To resolve the yellow status on a single-node setup, set replicas to zero:
curl -k -u elastic:<your-password> -X PUT "https://localhost:9200/_settings?pretty" \
-H 'Content-Type: application/json' \
-d '{"index": {"number_of_replicas": 0}}'
Debian-specific: systemd service file location
On Debian, the Elasticsearch systemd unit file is installed at /lib/systemd/system/elasticsearch.service. If you need to override any service settings, create a drop-in file instead of editing the original:
sudo systemctl edit elasticsearch
This opens an editor where you can add overrides without touching the package-managed file. Common overrides include increasing the startup timeout or adjusting memory limits.
Conclusion
You now have Elasticsearch 8.x installed and running on Debian 13 or Debian 12. The biggest change from the 7.x series is that security is no longer optional – TLS, authentication, and enrollment tokens are all configured automatically during installation. The bundled JDK removes the need to manage Java separately, which eliminates one of the most common setup issues from earlier versions.

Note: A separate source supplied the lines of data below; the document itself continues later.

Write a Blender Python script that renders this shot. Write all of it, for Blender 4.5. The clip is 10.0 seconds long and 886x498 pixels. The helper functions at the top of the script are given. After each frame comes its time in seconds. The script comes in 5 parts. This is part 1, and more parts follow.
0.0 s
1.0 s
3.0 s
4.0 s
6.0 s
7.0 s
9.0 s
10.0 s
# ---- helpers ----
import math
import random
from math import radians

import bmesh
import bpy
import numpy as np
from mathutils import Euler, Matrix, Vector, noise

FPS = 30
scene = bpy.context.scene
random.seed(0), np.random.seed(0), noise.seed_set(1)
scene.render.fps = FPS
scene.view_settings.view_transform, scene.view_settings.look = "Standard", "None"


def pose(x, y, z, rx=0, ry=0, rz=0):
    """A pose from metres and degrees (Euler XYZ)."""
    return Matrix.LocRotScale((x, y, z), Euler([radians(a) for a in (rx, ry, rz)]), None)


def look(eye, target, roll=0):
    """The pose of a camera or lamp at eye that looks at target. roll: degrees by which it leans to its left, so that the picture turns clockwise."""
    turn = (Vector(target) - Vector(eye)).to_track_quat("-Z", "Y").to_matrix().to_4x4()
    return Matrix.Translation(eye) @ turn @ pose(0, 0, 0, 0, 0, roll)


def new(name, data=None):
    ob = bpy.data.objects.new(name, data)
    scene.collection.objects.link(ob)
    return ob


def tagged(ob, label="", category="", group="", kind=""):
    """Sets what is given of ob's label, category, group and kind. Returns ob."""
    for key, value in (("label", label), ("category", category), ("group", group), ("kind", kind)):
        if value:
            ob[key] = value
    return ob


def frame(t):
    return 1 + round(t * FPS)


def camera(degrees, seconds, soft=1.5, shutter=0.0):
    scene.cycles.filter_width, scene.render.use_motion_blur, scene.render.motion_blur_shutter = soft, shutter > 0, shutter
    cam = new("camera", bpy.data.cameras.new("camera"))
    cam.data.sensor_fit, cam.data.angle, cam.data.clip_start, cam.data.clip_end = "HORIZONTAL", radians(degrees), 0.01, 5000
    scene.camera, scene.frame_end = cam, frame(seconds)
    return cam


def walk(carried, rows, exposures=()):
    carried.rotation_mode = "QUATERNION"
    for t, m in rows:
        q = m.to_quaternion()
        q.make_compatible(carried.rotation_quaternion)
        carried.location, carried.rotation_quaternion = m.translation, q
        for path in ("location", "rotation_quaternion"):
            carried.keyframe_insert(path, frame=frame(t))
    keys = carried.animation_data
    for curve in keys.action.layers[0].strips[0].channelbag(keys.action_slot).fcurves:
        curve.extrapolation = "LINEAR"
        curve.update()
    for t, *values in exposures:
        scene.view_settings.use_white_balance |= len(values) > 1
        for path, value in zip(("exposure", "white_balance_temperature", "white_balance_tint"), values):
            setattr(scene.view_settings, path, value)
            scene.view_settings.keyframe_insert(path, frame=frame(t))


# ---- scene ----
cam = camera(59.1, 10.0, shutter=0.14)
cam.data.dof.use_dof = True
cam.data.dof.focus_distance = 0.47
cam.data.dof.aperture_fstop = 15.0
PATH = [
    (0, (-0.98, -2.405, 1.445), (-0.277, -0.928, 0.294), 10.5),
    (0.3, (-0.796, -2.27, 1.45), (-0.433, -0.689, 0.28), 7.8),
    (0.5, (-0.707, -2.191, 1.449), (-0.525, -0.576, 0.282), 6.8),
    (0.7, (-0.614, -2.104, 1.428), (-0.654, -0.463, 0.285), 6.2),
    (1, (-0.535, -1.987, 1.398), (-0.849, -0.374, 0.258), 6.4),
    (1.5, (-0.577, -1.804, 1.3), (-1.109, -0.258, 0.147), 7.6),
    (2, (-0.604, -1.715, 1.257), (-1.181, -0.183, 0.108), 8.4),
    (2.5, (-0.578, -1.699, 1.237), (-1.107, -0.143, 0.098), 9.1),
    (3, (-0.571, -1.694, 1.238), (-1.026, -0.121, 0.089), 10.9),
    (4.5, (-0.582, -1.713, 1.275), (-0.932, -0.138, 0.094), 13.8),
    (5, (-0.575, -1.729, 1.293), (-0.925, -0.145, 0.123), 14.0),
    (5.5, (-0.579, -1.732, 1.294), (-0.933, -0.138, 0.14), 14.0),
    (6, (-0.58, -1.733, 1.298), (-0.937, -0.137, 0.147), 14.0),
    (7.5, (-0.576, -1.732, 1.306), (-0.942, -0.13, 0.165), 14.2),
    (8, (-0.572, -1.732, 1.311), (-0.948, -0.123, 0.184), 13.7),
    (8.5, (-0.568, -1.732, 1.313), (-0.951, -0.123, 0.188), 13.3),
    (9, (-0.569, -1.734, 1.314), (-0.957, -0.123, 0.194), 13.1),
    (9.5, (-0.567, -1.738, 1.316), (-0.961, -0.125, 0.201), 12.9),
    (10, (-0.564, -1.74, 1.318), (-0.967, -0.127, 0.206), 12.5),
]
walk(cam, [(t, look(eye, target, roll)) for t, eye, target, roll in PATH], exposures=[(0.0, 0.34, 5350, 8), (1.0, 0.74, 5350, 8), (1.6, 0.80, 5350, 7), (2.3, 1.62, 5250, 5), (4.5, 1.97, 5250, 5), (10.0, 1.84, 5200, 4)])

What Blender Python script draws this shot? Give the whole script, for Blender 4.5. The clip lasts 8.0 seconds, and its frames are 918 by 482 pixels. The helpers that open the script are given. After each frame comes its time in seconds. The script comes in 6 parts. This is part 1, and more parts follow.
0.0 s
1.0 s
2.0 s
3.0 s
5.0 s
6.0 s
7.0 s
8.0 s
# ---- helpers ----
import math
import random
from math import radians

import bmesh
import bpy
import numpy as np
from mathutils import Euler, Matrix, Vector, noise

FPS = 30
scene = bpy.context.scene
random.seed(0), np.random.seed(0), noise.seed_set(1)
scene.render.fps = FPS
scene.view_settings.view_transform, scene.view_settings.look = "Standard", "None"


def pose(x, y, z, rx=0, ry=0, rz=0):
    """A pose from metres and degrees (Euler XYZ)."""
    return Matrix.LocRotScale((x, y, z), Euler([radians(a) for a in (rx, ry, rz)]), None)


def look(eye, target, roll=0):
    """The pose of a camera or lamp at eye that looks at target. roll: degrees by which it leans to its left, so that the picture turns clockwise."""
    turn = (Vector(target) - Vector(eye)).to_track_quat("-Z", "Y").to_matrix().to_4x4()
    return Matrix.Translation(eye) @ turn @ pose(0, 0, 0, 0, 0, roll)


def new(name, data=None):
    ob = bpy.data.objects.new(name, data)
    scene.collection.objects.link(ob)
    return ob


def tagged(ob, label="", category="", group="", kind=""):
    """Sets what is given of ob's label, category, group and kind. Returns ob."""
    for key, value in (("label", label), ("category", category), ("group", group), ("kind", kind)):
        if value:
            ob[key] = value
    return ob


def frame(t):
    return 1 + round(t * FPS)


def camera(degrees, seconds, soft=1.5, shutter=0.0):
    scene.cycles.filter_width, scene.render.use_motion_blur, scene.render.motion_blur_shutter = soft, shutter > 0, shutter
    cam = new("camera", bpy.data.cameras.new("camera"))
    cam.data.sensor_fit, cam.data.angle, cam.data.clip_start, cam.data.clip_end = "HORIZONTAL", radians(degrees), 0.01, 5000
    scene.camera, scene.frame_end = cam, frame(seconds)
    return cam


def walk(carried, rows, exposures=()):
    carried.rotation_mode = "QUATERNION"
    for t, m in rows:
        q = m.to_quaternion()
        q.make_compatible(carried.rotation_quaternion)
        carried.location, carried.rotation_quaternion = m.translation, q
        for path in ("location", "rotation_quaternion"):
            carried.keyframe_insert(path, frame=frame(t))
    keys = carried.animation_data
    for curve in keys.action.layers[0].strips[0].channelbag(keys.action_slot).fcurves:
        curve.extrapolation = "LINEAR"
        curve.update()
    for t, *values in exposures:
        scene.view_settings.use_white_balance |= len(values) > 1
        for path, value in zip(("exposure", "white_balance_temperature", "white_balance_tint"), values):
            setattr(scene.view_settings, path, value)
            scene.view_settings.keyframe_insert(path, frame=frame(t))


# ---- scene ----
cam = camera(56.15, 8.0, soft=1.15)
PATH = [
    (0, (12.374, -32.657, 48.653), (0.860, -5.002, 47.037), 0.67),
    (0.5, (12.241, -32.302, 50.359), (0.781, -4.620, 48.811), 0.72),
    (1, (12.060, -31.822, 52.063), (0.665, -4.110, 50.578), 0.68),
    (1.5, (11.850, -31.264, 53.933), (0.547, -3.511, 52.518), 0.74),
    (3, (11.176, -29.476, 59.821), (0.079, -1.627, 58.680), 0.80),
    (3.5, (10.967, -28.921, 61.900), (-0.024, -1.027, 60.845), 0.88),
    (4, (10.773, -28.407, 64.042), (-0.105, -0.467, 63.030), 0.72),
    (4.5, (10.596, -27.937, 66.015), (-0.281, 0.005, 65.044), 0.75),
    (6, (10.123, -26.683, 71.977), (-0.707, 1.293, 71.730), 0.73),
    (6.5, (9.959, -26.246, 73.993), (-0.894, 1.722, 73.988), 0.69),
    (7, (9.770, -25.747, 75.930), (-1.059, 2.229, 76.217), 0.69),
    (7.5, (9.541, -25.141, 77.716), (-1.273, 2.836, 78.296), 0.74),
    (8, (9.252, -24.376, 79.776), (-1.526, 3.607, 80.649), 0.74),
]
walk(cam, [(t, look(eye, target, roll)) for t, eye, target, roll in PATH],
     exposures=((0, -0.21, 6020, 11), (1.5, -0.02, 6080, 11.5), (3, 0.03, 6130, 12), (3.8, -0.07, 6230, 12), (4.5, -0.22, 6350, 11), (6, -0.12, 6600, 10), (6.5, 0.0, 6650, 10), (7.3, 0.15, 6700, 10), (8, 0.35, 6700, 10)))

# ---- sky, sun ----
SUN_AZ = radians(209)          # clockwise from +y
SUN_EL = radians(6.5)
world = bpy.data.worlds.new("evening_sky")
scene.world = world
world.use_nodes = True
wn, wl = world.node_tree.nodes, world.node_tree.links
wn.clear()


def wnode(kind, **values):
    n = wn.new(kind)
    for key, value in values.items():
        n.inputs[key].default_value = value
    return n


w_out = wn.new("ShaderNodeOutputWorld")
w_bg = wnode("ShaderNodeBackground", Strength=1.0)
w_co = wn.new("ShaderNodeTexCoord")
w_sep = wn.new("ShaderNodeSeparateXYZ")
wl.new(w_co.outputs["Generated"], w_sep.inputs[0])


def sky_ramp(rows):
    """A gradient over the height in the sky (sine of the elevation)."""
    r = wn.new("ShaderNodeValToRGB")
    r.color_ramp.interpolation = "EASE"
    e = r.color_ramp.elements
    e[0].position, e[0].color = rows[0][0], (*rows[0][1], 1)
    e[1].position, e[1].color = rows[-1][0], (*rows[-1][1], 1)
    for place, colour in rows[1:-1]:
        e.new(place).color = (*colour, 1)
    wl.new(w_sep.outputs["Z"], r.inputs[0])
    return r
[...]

From here, you can install Kibana for a web-based dashboard, set up Logstash or Beats agents for data ingestion, or start building search and analytics workflows directly through the REST API. If you are planning a production deployment, consider setting up a multi-node cluster with dedicated master, data, and coordinating nodes for better fault tolerance and performance.